Many traders assume all spreads revert. Structural shifts can invalidate relationships permanently. Another error involves fixed thresholds that ignore regime changes. Spread behavior evolves, and static rules degrade over time.

Successful traders continuously review pair performance, retire weak relationships, and test new ones without attachment.


Execution Quality and Data Integrity

Most pairs trading losses stem from execution errors rather than flawed strategy design. Delayed pricing, incorrect hedge ratios, and underestimated transaction costs erode edge.

Professional traders prioritize:

  • Reliable price feeds

  • Robust statistical validation

  • Realistic cost modeling

Implementation quality matters more than strategy labels.

Edge often disappears not in research, but in implementation


Conclusion

Pairs trading strategiesremain effective when applied with discipline, realistic assumptions, and constant review. No single approach works across all environments. Each serves a specific market condition and risk profile. Traders who treat pairs trading as a structured process rather than a shortcut develop consistency over time. Power Pairs supports this structured approach, not replacing the work behind it.

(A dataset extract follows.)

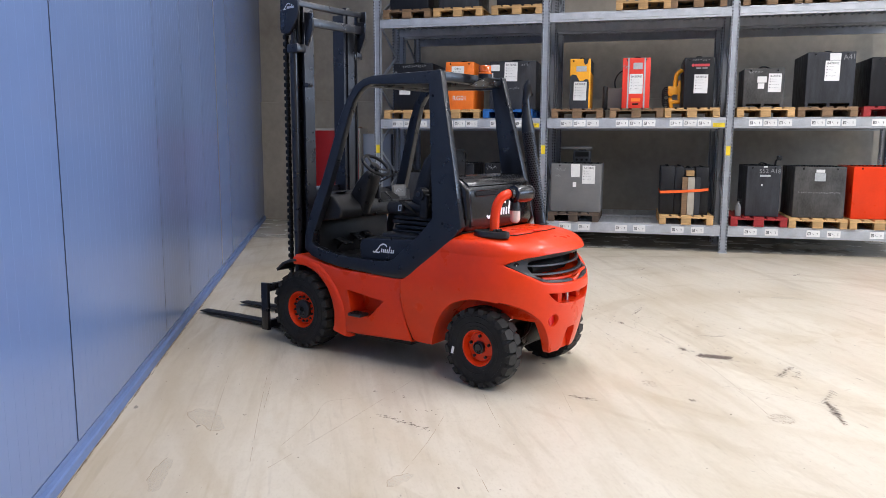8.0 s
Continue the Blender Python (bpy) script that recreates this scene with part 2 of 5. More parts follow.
    for r0, r1, r2, r3, k_, tone in ((4.75, 5.05, 5.7, 6.7, 0.20, (0.42, 0.345, 0.205)), (5.05, 5.12, 5.14, 5.22, 0.26, (0.30, 0.235, 0.14)), (5.75, 5.85, 5.95, 6.15, 0.24, (0.32, 0.25, 0.145)), (6.6, 6.8, 7.2, 7.8, 0.32, (0.33, 0.26, 0.155))):
        ring_ = product(product(ramp(wob.outputs[0], r0, r1), ramp(wob.outputs[0], r3, r2)), east)
        col = blend(times(product(ring_, ramp(nz(2.6, (1, 1, 1), 5), 0.36, 0.60)), k_ * 1.5), col, tone)
    # wiped dirt in long streaks beside the panel wall
    pos = nt.nodes.new("ShaderNodeSeparateXYZ")
    nt.links.new(tc.outputs["Object"], pos.inputs[0])
    by_wall = ramp(pos.outputs["Y"], 5.9, 7.1)
    for sc_, st_, lo_, hi_, k_, tone in ((1.5, (0.22, 2.4, 1), 0.48, 0.60, 0.34, (0.44, 0.36, 0.23)), (4.0, (0.20, 2.6, 1), 0.55, 0.66, 0.36, (0.36, 0.285, 0.17))):
        col = blend(times(product(by_wall, ramp(nz(sc_, st_, 6, 0.03, 0.5), lo_, hi_)), k_), col, tone)
    for ang in (0.15, 0.75, 1.9, 2.6):
        col = blend(times(ramp(nz(6, (0.22, 2.2, 1), 4, ang, 0.5), 0.67, 0.72), 0.14), col, (0.26, 0.21, 0.15))
    col = blend(times(ramp(nz(9, (0.6, 1, 1), 3), 0.735, 0.76), 0.75), col, (0.13, 0.11, 0.09))
    col = blend(times(ramp(nz(31, (1, 1, 1), 2), 0.75, 0.78), 0.8), col, (0.10, 0.085, 0.07))
    nt.links.new(col, b.inputs["Base Color"])
    r = nt.nodes.new("ShaderNodeMapRange")
    r.inputs[1].default_value, r.inputs[2].default_value, r.inputs[3].default_value, r.inputs[4].default_value = 0.3, 0.7, 0.32, 0.55
    nt.links.new(nz(1.7, (0.5, 1.2, 1)), r.inputs[0])
    nt.links.new(r.outputs[0], b.inputs["Roughness"])
    bp = nt.nodes.new("ShaderNodeBump")
    bp.inputs["Strength"].default_value, bp.inputs["Distance"].default_value = 0.12, 0.003
    nt.links.new(nz(22, (1, 1, 1), 5), bp.inputs["Height"])
    nt.links.new(bp.outputs[0], b.inputs["Normal"])
    return m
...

Pairs trading rewards discipline, not complexity


FAQs

Do pairs trading strategies work in trending markets?
They can, but performance declines when trends reflect permanent structural change rather than temporary imbalance.

How long should a typical pair trade last?
Holding periods vary. Statistical trades may last weeks, while event-driven setups often close within days.

Is cointegration required for every pair?
Not always, but ignoring relationship stability significantly increases failure risk.

Can pair trading reduce portfolio volatility?
Yes, provided position sizing and correlation assumptions remain valid.

5. Are stock pairs better than ETF pairs in pairs trading strategies?

Neither option works better by default in pairs trading strategies. Stock pairs suit traders who focus on company-specific moves and higher volatility. ETF pairs fit those who prefer sector-level exposure, smoother price behavior, and simpler execution control.